Which one is reflexive, symmetric and transitive

a) It's not reflexive but symmetric because addition is commutative: $x+y=0\iff y+x=0$. It's not transitive: for that it's enough to show up a specific counterexample, like $(2,-2)\in R,\ (-2,2)\in R$ while $(2,2)\notin R$ where $R$ denotes the relation defined in the exercise.

b) I think it's meant as $R=\{(x,y):x=y$ or $x=-y\}$. It's reflexive, symmetric and also transitive. To see these more directly we can restate $R=\{(x,y):|x|=|y|\}$.

c) It's not reflexive, not symmetric ($(1,2)\in R$ but $(2,1)\notin R$), and not even transitive: $(1,2),\ (2,4)\in R$ but $(1,4)\notin R$.

d) It's reflexive: for every real number $x$ we have $x\cdot x\ge 0$. It's also symmetric because multiplication is commutative, but it's not transitive: can you find three elements to witness this like above?

e) It's not reflexive: e.g. $(1,1)\notin R=\{(x,y):xy=0\}$ but symmetric, and also not transitive.

f) It's very similar to e) because $xy=0\iff x=0$ or $y=0$. Now $(1,1)$ happens to be in $R=\{(x,y):x=1$ or $y=1\}$ but no other $(x,x)$ pair, e.g. $(2,2)\notin R$.


I'll just give some feedback on a) ... that should help you with the others as well:

a) x + y = 0
This one is reflexive only for (0,0) but not for all real numbers, it is symmetric for (0,0) but not for all real numbers, but I dont know how to see if it is symmetrical.

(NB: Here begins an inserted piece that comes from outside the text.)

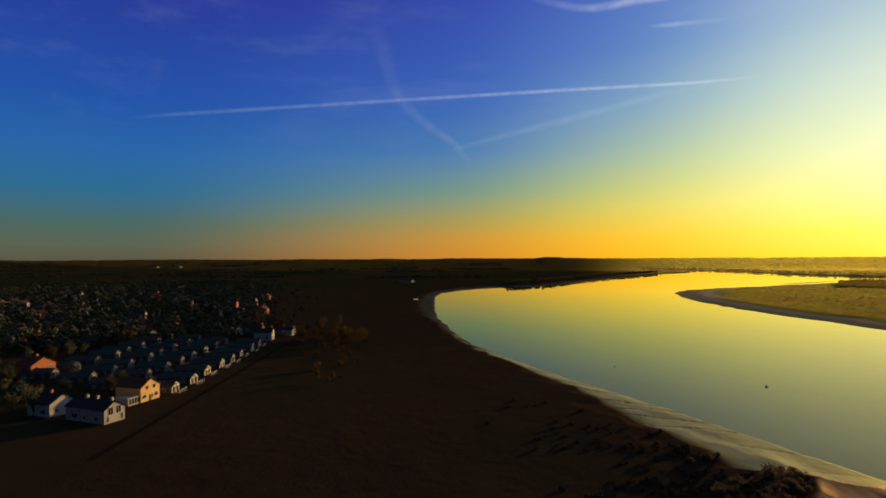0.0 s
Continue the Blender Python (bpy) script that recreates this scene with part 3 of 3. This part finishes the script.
def leaf_cloud(rng, centres, radius, count, size):
    """Many small leaf blades in clumps round the centres."""
    verts, faces = [], []
    for _ in range(count):
        c = rng.choice(centres)
        d = Vector((rng.gauss(0, 1), rng.gauss(0, 1), rng.gauss(0, 0.8)))
        d.normalize()
        p = Vector(c) + d * radius * rng.random() ** 0.4
        u = Vector((rng.gauss(0, 1), rng.gauss(0, 1), rng.gauss(0, 1))).normalized() * size * rng.uniform(0.6, 1.3)
        w = u.orthogonal().normalized() * size * rng.uniform(0.4, 0.8)
        k = len(verts)
        verts += [p - u, p + w, p + u, p - w]
        faces.append((k, k + 1, k + 2, k + 3))
    return verts, faces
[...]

There is no such thing as 'being reflexive for (0,0) but not for others'. If it holds for all (x,x), then it is reflexive, otherwise it is not reflexive. So this one is not reflexive

In general, to figure out whether some relation is symmetrical, ask yourself this: Is it true that whenever you have $(x,y)$, you also have $(y,x)$? So applied to a), that becomes: Is it true that whenever you have that $x+y=0$, you also have $y+x=0$?

For transitivity, the question is: is it true that whenever you have $(x,y)$ and $(y,z)$, that you then also have $(x,z)$? Applied to a): if $x+y=0$ and $y+z=0$, does that always mean that $x+z=0$?


In (a), the relation $S=\{(x,y)\in\mathbb R^2 : x+y=0\}$, is not reflexive because if $x \neq 0$ then $x+x \neq 0$.
It is symmetric because if $x+y=0$, then $y+x=0$.
It isn't transitive, because (for example) $(1,-1) \in S$, $(-1,1) \in S$, but $(1,1) \notin S$.

In (b), the relation is $T=\{(x,y) \in \mathbb R^2 : x = \pm y\}$.
It is reflexive because $x=x$ for all $x \in \mathbb R$.
If $x = \pm y$ then $y = \pm x$, whence it is symmetric.
Also, if $x = \pm y$ and $y = \pm z$ then $x = \pm z$, so it is transitive.

Now try to prove that in (c), $R = \{(x,y) \in \mathbb R^2: x=2y\}$ is not reflexive (aren't there numbers which are not the double of themselves?), not symmetric (aren't there numbers $x$ and $y$ such that $x=2y$ but $y \neq 2x$), and not transitive (if $x=2y$ and $y=2z$ then $x=4z$; there are numbers $z$ for which $2z \neq 4z$, right?).

The relation in (d) is reflexive because $x^2 \geq 0$ for every $x$; symmetric because $xy=yx$, so if $xy\geq0$... It's not transitive: $(1,0)$ and $(0,-1)$ are in the relation, but not $(1,-1)$.

In (e) it's not reflexive, symmetric and not transitive.

In (f) the relation is clearly not reflexive (think of $(0,0)$), it's symmetric but not transitive.


I think you should take a look at the definition of these 3 possible properties of relations on $\mathbb{R}$ again. The relation $x\sim y \iff x+y = 0 $ is indeed symmetric, since $x+y = 0 \iff y+x = 0$. I don't think this is the place to spoil all the answers, taking away from you the chance to think about it again.